One of the ways July’s character focuses on her new creative endeavors is to shut off the internet. In a humorous interlude, Sophie and Jason scramble to get anything they might need from the web before their connection gets shut down. The director notes that while she’s in no way not in favor of the internet, she thinks going online can be highly distracting when it comes to coming up with new ideas.

However, in The Future, Sophie’s creative endeavor is attempting to score a YouTube hit with a series of dance videos. It’s a contradiction-laden situation that rings true for July, who has launched online projects like Learning to Love You More.

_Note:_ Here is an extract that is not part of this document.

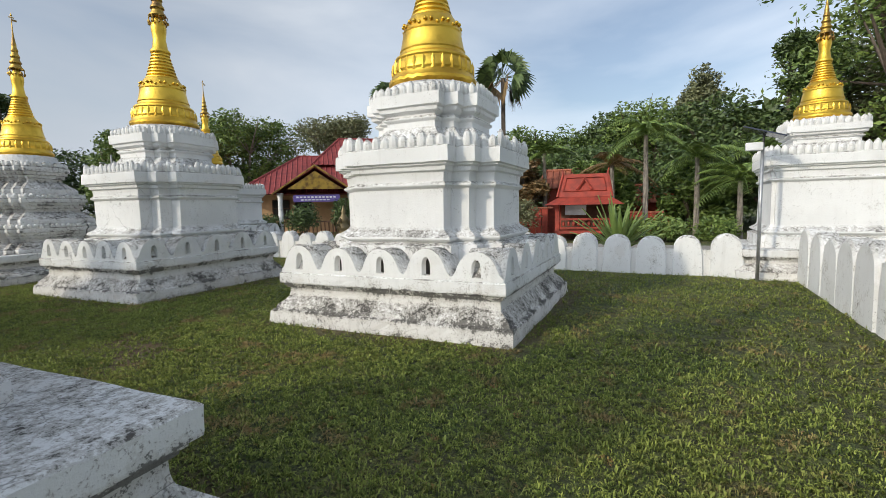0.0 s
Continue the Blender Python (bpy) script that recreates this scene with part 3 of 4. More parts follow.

“You want to be watched, you want to be seen, yet in order to make something to be seen you have to turn it off,” July said when asked about Sophie’s need to step away from the computer to find online fame. “It’s almost like if you look at it enough you’ll find yourself, you know? But then it could only be a movie of you looking at the internet.”

It’s a compelling and valid point, one of many in The Future. It’s hard not to chew on July’s ideas for a few days after watching the film, which finds its most poignant moments in boyfriends who stop time in order to avoid facing things to come, and cats that would accept an eternity of maybes instead of hearing never.

Why would a filmmaker with July’s meta-narrative approach create a character that wants to play in the sandbox populated by living-room-filmingDougie-dancers?

“This isn’t really in the movie, but for someone who’s fantasized for decades about young women picking up cameras, it’s a confusing thing,” July admits, referencing YouTube videos that get popular for less-than-artistic reasons. “It’s like, ‘Well they are doing it, so that’s good, but … I’m hoping it’s very beta. Like, ‘This is what we did at the very beginning, can you believe it?’ Like cave paintings.”

The Future, rated R, is playing in select cities and expands to new markets (including San Francisco) on Aug. 12.